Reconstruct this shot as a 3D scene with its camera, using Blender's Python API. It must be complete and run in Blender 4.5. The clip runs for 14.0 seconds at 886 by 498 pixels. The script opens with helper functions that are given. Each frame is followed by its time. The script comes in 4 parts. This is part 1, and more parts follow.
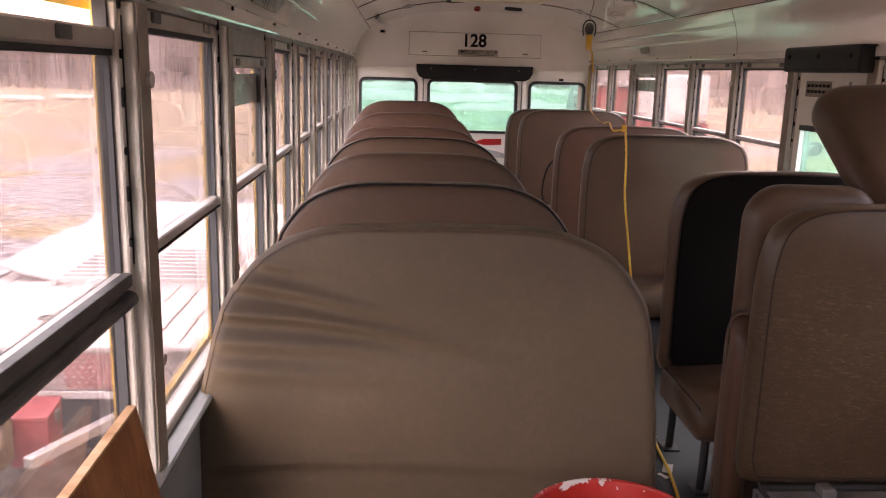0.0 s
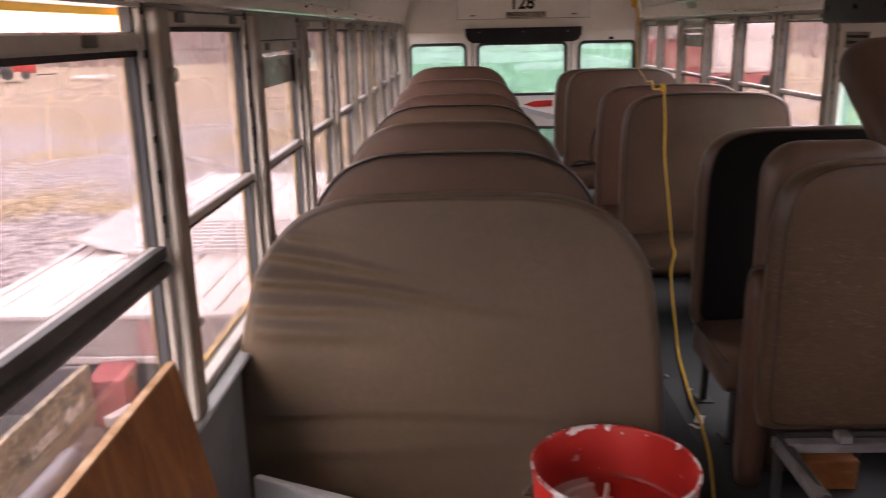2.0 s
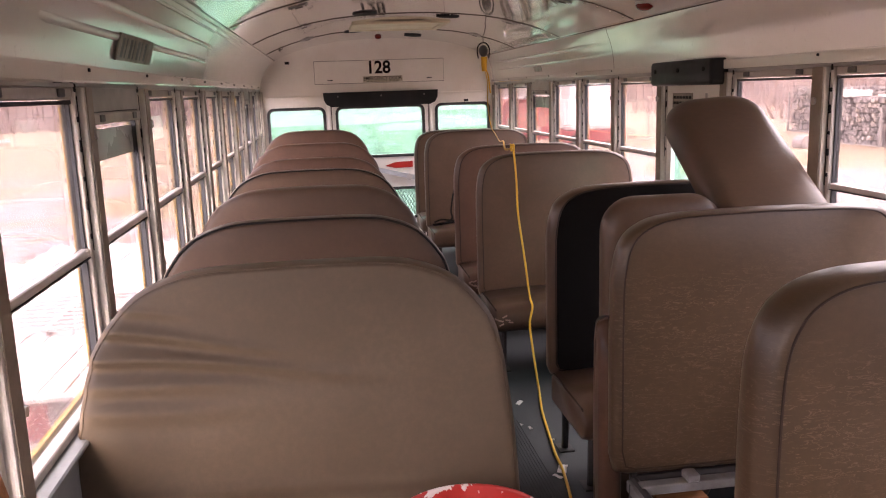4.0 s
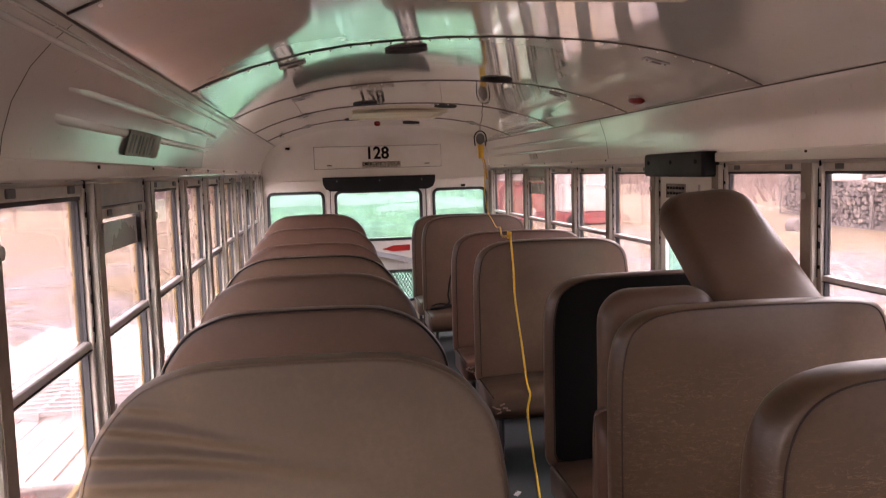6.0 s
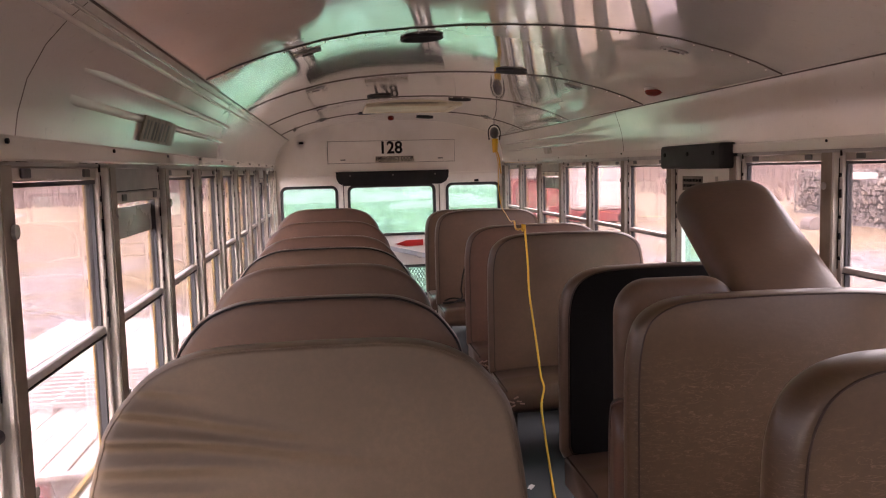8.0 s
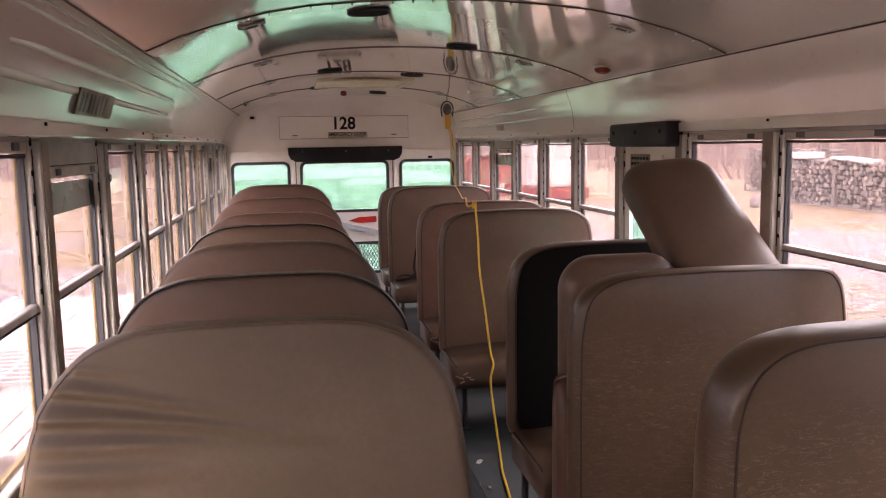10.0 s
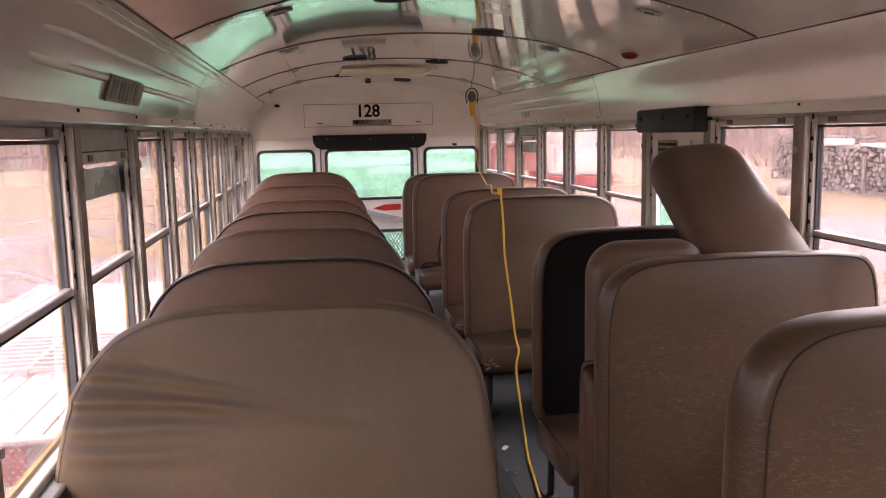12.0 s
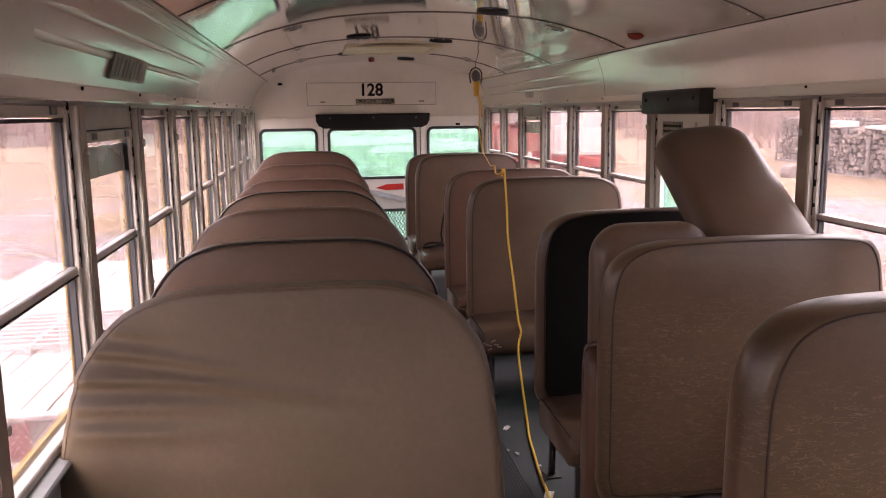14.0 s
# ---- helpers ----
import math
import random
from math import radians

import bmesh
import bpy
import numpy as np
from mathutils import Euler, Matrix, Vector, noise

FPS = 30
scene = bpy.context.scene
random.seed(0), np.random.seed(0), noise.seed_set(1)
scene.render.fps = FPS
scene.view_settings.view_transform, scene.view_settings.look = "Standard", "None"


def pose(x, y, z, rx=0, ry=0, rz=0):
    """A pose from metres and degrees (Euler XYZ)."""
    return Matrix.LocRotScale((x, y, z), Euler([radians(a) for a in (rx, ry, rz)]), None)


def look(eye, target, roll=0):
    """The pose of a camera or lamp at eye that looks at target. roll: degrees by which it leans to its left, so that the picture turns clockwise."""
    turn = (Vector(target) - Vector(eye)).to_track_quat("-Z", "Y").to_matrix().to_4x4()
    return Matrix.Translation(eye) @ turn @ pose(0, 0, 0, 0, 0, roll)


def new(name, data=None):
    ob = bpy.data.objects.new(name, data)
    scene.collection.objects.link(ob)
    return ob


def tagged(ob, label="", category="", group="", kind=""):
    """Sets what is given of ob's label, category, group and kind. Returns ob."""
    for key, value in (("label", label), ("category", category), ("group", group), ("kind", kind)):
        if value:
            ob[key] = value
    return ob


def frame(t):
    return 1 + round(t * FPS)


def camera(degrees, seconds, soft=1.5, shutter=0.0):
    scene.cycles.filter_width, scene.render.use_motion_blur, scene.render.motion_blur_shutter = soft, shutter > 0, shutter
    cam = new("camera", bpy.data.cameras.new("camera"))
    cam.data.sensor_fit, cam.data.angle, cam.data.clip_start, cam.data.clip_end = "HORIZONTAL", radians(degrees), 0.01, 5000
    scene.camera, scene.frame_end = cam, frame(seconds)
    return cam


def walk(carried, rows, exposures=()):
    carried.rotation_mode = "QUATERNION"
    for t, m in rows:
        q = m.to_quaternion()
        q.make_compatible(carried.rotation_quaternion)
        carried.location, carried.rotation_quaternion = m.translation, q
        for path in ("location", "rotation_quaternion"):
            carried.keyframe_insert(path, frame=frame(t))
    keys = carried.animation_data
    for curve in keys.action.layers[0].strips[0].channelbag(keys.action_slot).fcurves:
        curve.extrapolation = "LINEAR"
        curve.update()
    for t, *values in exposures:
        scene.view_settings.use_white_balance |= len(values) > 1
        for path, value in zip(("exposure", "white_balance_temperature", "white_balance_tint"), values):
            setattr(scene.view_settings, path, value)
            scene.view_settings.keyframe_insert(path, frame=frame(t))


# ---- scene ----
cam = camera(56.9, 14.0, soft=1.1, shutter=0.4)
PATH = [
    (0, (-0.734, 0.063, 1.398), (-0.615, 2.014, 0.973), 1.6),
    (0.5, (-0.748, 0.059, 1.406), (-0.698, 2.006, 0.953), 1.2),
    (1, (-0.743, 0.054, 1.402), (-0.859, 1.983, 0.886), -0.1),
    (1.5, (-0.704, -0.008, 1.42), (-0.861, 1.918, 0.905), -1.0),
    (2, (-0.615, -0.075, 1.437), (-0.66, 1.858, 0.923), -1.2),
    (2.5, (-0.565, -0.094, 1.435), (-0.354, 1.831, 0.934), -1.5),
    (3, (-0.55, -0.084, 1.454), (-0.303, 1.852, 1.019), -2.2),
    (5.5, (-0.568, -0.092, 1.447), (-0.264, 1.858, 1.122), -1.4),
    (6, (-0.567, -0.108, 1.494), (-0.278, 1.862, 1.304), -1.6),
    (6.5, (-0.579, -0.104, 1.485), (-0.298, 1.869, 1.324), -1.5),
    (7, (-0.589, -0.089, 1.472), (-0.332, 1.888, 1.308), -1.5),
    (9.5, (-0.542, -0.09, 1.459), (-0.232, 1.871, 1.214), -0.8),
    (10, (-0.539, -0.089, 1.46), (-0.178, 1.862, 1.208), -1.0),
    (10.5, (-0.548, -0.092, 1.458), (-0.171, 1.856, 1.203), -1.4),
    (11, (-0.56, -0.081, 1.455), (-0.208, 1.871, 1.196), -1.5),
    (11.5, (-0.555, -0.087, 1.453), (-0.236, 1.869, 1.183), -1.5),
    (12, (-0.551, -0.089, 1.452), (-0.247, 1.868, 1.173), -1.2),
    (12.5, (-0.547, -0.093, 1.453), (-0.248, 1.863, 1.163), -1.0),
    (13, (-0.553, -0.092, 1.456), (-0.251, 1.861, 1.153), -0.9),
    (13.5, (-0.558, -0.09, 1.458), (-0.258, 1.862, 1.142), -1.0),
    (14, (-0.558, -0.086, 1.456), (-0.26, 1.864, 1.128), -0.8),
]
EXPOSURES = [(t, stops, 6540, 25 if t < 2.2 else 28) for t, stops in ((0.0, 5.15), (0.5, 4.97), (1.0, 4.53), (1.5, 4.53), (2.0, 4.82), (2.5, 5.49), (3.0, 5.57), (5.5, 5.33), (6.5, 5.20), (10.0, 5.26), (14.0, 5.26))]
walk(cam, [(t, look(eye, target, roll)) for t, eye, target, roll in PATH], EXPOSURES)
SKY, SUN = 0.104, 0.65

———

Repeat the listing above exactly, with no pictures.

■ Final result:
Reconstruct this shot as a 3D scene with its camera, using Blender's Python API. It must be complete and run in Blender 4.5. The clip runs for 14.0 seconds at 886 by 498 pixels. The script opens with helper functions that are given. Each frame is followed by its time. The script comes in 4 parts. This is part 1, and more parts follow.
0.0 s
2.0 s
4.0 s
6.0 s
8.0 s
10.0 s
12.0 s
14.0 s
# ---- helpers ----
import math
import random
from math import radians

import bmesh
import bpy
import numpy as np
from mathutils import Euler, Matrix, Vector, noise

FPS = 30
scene = bpy.context.scene
random.seed(0), np.random.seed(0), noise.seed_set(1)
scene.render.fps = FPS
scene.view_settings.view_transform, scene.view_settings.look = "Standard", "None"


def pose(x, y, z, rx=0, ry=0, rz=0):
    """A pose from metres and degrees (Euler XYZ)."""
    return Matrix.LocRotScale((x, y, z), Euler([radians(a) for a in (rx, ry, rz)]), None)


def look(eye, target, roll=0):
    """The pose of a camera or lamp at eye that looks at target. roll: degrees by which it leans to its left, so that the picture turns clockwise."""
    turn = (Vector(target) - Vector(eye)).to_track_quat("-Z", "Y").to_matrix().to_4x4()
    return Matrix.Translation(eye) @ turn @ pose(0, 0, 0, 0, 0, roll)


def new(name, data=None):
    ob = bpy.data.objects.new(name, data)
    scene.collection.objects.link(ob)
    return ob


def tagged(ob, label="", category="", group="", kind=""):
    """Sets what is given of ob's label, category, group and kind. Returns ob."""
    for key, value in (("label", label), ("category", category), ("group", group), ("kind", kind)):
        if value:
            ob[key] = value
    return ob


def frame(t):
    return 1 + round(t * FPS)


def camera(degrees, seconds, soft=1.5, shutter=0.0):
    scene.cycles.filter_width, scene.render.use_motion_blur, scene.render.motion_blur_shutter = soft, shutter > 0, shutter
    cam = new("camera", bpy.data.cameras.new("camera"))
    cam.data.sensor_fit, cam.data.angle, cam.data.clip_start, cam.data.clip_end = "HORIZONTAL", radians(degrees), 0.01, 5000
    scene.camera, scene.frame_end = cam, frame(seconds)
    return cam


def walk(carried, rows, exposures=()):
    carried.rotation_mode = "QUATERNION"
    for t, m in rows:
        q = m.to_quaternion()
        q.make_compatible(carried.rotation_quaternion)
        carried.location, carried.rotation_quaternion = m.translation, q
        for path in ("location", "rotation_quaternion"):
            carried.keyframe_insert(path, frame=frame(t))
    keys = carried.animation_data
    for curve in keys.action.layers[0].strips[0].channelbag(keys.action_slot).fcurves:
        curve.extrapolation = "LINEAR"
        curve.update()
    for t, *values in exposures:
        scene.view_settings.use_white_balance |= len(values) > 1
        for path, value in zip(("exposure", "white_balance_temperature", "white_balance_tint"), values):
            setattr(scene.view_settings, path, value)
            scene.view_settings.keyframe_insert(path, frame=frame(t))


# ---- scene ----
cam = camera(56.9, 14.0, soft=1.1, shutter=0.4)
PATH = [
    (0, (-0.734, 0.063, 1.398), (-0.615, 2.014, 0.973), 1.6),
    (0.5, (-0.748, 0.059, 1.406), (-0.698, 2.006, 0.953), 1.2),
    (1, (-0.743, 0.054, 1.402), (-0.859, 1.983, 0.886), -0.1),
    (1.5, (-0.704, -0.008, 1.42), (-0.861, 1.918, 0.905), -1.0),
    (2, (-0.615, -0.075, 1.437), (-0.66, 1.858, 0.923), -1.2),
    (2.5, (-0.565, -0.094, 1.435), (-0.354, 1.831, 0.934), -1.5),
    (3, (-0.55, -0.084, 1.454), (-0.303, 1.852, 1.019), -2.2),
    (5.5, (-0.568, -0.092, 1.447), (-0.264, 1.858, 1.122), -1.4),
    (6, (-0.567, -0.108, 1.494), (-0.278, 1.862, 1.304), -1.6),
    (6.5, (-0.579, -0.104, 1.485), (-0.298, 1.869, 1.324), -1.5),
    (7, (-0.589, -0.089, 1.472), (-0.332, 1.888, 1.308), -1.5),
    (9.5, (-0.542, -0.09, 1.459), (-0.232, 1.871, 1.214), -0.8),
    (10, (-0.539, -0.089, 1.46), (-0.178, 1.862, 1.208), -1.0),
    (10.5, (-0.548, -0.092, 1.458), (-0.171, 1.856, 1.203), -1.4),
    (11, (-0.56, -0.081, 1.455), (-0.208, 1.871, 1.196), -1.5),
    (11.5, (-0.555, -0.087, 1.453), (-0.236, 1.869, 1.183), -1.5),
    (12, (-0.551, -0.089, 1.452), (-0.247, 1.868, 1.173), -1.2),
    (12.5, (-0.547, -0.093, 1.453), (-0.248, 1.863, 1.163), -1.0),
    (13, (-0.553, -0.092, 1.456), (-0.251, 1.861, 1.153), -0.9),
    (13.5, (-0.558, -0.09, 1.458), (-0.258, 1.862, 1.142), -1.0),
    (14, (-0.558, -0.086, 1.456), (-0.26, 1.864, 1.128), -0.8),
]
EXPOSURES = [(t, stops, 6540, 25 if t < 2.2 else 28) for t, stops in ((0.0, 5.15), (0.5, 4.97), (1.0, 4.53), (1.5, 4.53), (2.0, 4.82), (2.5, 5.49), (3.0, 5.57), (5.5, 5.33), (6.5, 5.20), (10.0, 5.26), (14.0, 5.26))]
walk(cam, [(t, look(eye, target, roll)) for t, eye, target, roll in PATH], EXPOSURES)
SKY, SUN = 0.104, 0.65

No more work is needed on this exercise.